Knowing that ordinary nuclei are comprised of protons and neutrons that contain two up-quarks and one down-quark, Dr. Reinhold and his colleagues are changing the rules of the game: They are replacing one of the up-quarks with a strange quark and observing how those nucleons interact inside normal nuclear matter. (Strange quarks do not exist in stable matter, but they can be created if enough energy is present.)

Dr. Reinhold admits that there are no practical applications at this time to the research. That’s not the point, he says. “It’s about the most basic understanding of matter at the most basic level.”

“There are implications for astrophysics,” he explains. “There might be neutron stars somewhere in the galaxy that contain these strange quarks. We might be able to tell people what can or cannot be bound.”

The research for the multi-year experiment is complete. Reinhold and his team are now analyzing the data.

“We’re not at the stage where we have final results. Now we’re trying to improve the resolution of the nuclear energy levels from the data,” he says. “Most of the analysis time is spent calibrating the data and assigning it to these energy levels.”

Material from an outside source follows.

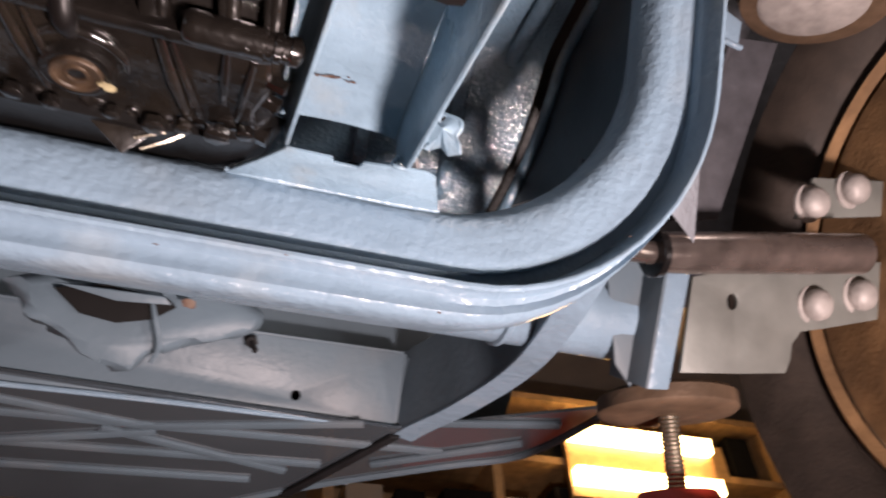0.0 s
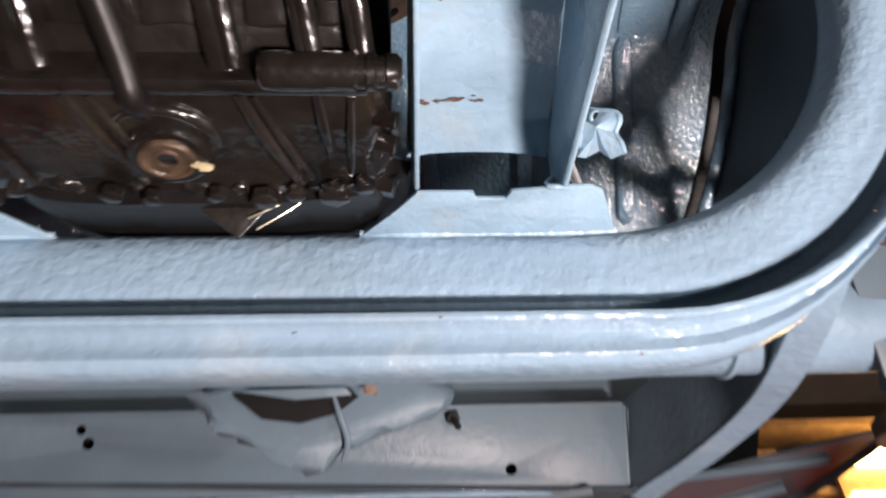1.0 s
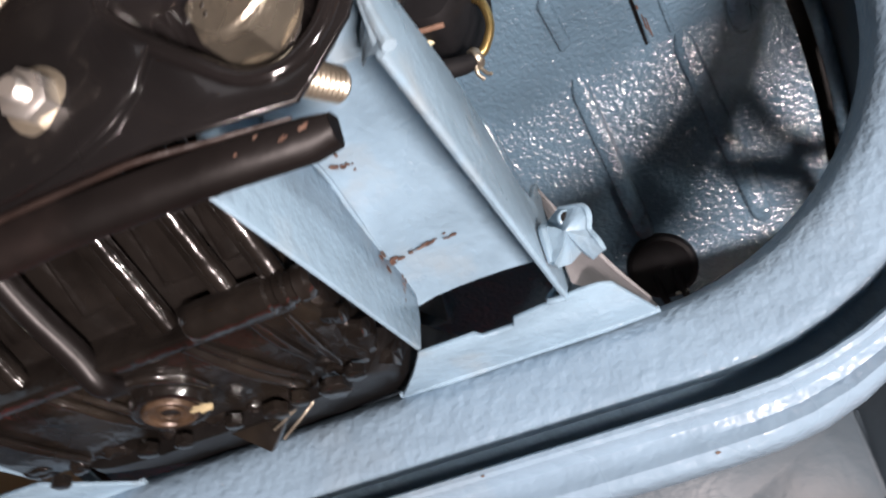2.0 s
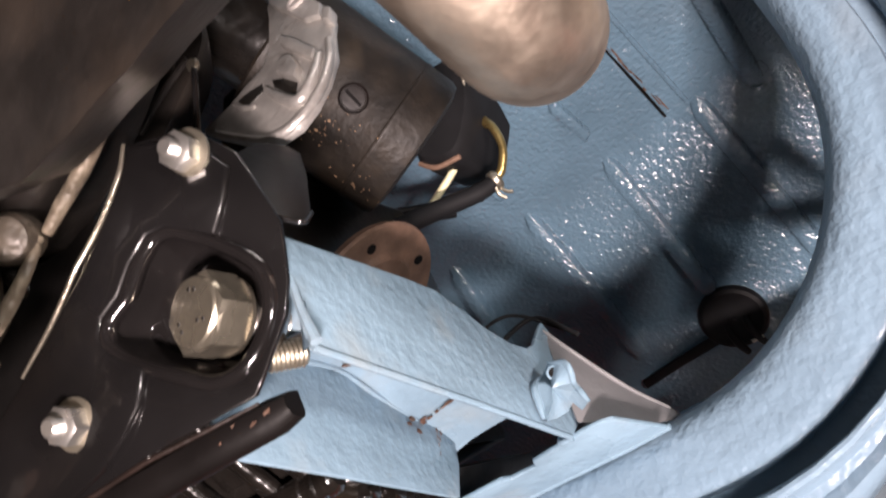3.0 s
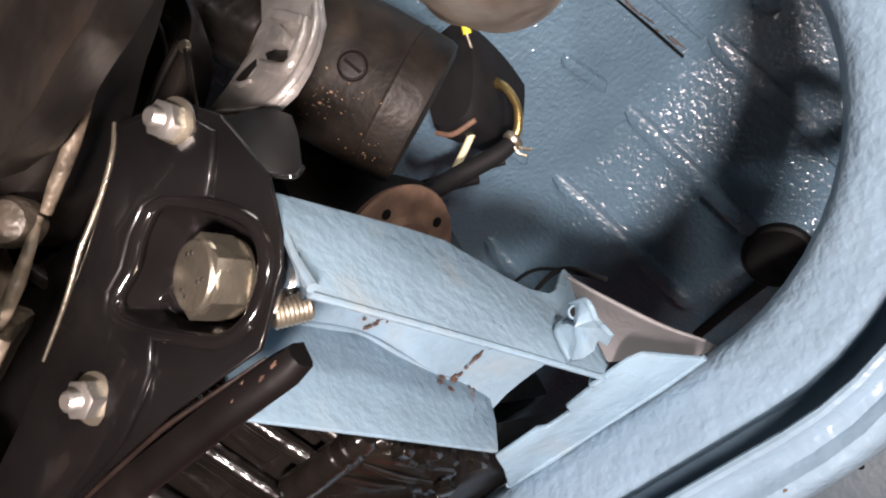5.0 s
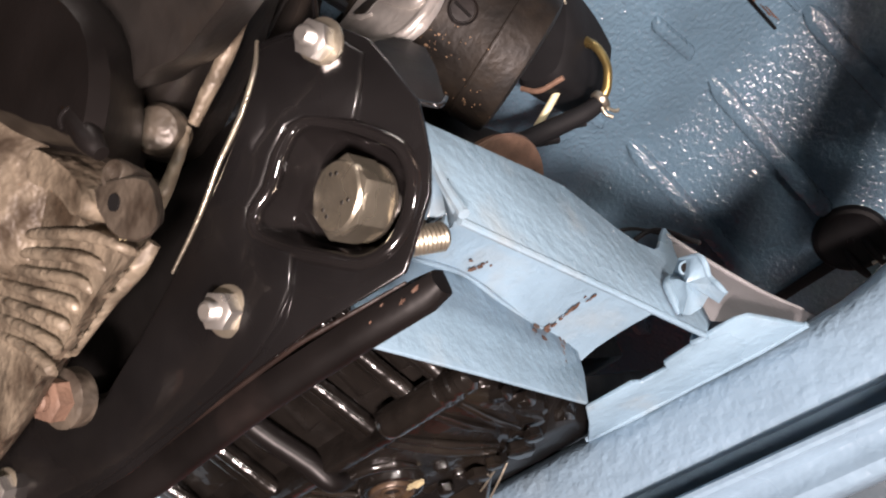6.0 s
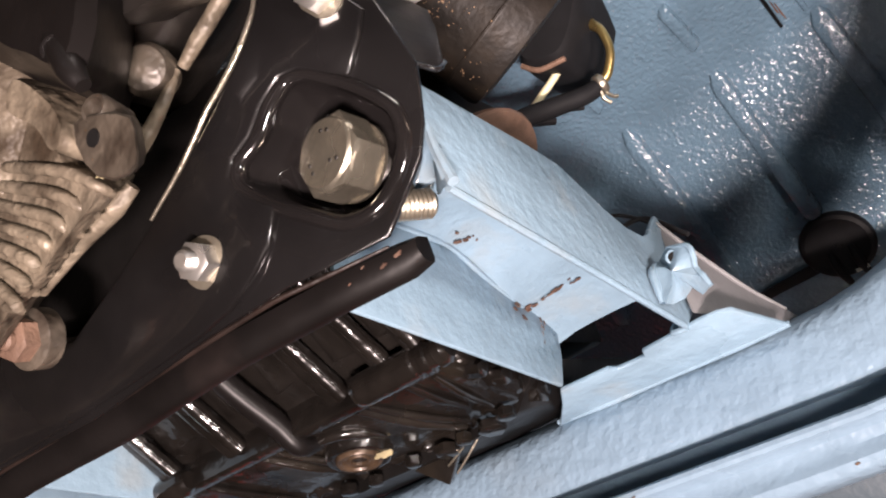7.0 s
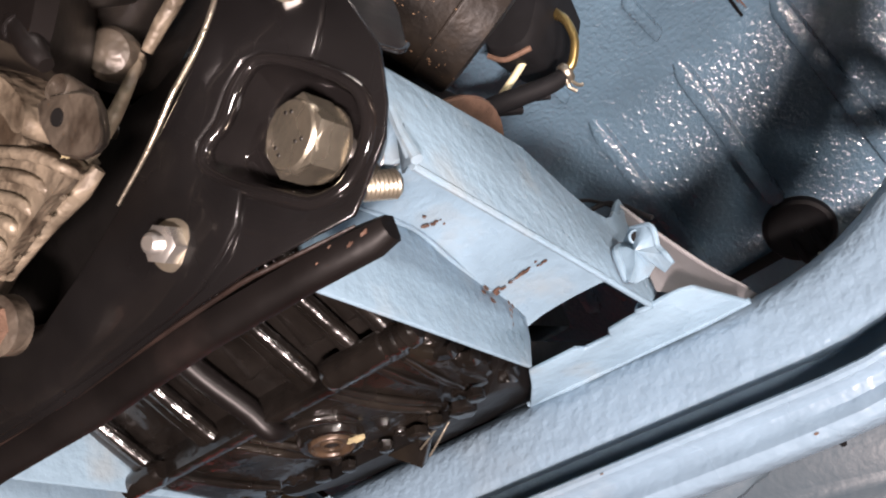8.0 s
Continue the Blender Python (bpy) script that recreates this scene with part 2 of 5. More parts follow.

Dr. Reinhold joined the project team in 2000 after managing the first strangeness electroproduction experiment at Jefferson Lab in 1996 as a postdoctoral scholar at Argonne National Laboratory. The team ran one experiment in 2000, another one in 2005 and the latest experiment, in 2009, for which the data is now being analyzed.

Professor Reinhold, who has been at FIU 13 years, says he enjoys putting on his hard hat, leather gloves and steel-toed boots. “I like working with equipment, analyzing data and making it work.”

When he’s not in the lab, Dr. Reinhold can be found teaching Physics I. He says he hopes that his students “realize the importance of physics in their lives.”

Dr. Reinhold is one of four experimental nuclear physicists at FIU and nine nuclear physicists in total.

Theorists work on models and make predictions about what will happen. It’s the experimental nuclear physicists like Dr. Reinhold who might work with a screwdriver, record the data and analyze it. The end result, he says, leads to some of the theories being thrown out or parameters being changed.

In addition to the HKS collaboration, Professor Reinhold and two FIU undergraduate students are building new equipment for a planned upgrade to the Jefferson Lab. The facility is being shut down for a year to make the improvements.

To those who wish to pursue a career in nuclear physics, Reinhold says, “The most important thing is that you have a genuine curiosity in it. If you have that interest and a particular set of skills, you will be successful.”

He and three other experimental nuclear physicists at FIU have a large Department of Energy grant that supports graduate and undergraduate students.

Another major effort for Dr. Reinhold has been his leadership in the development of a professional master’s program in medical physics. The roll-out of the two-year program is about one year away.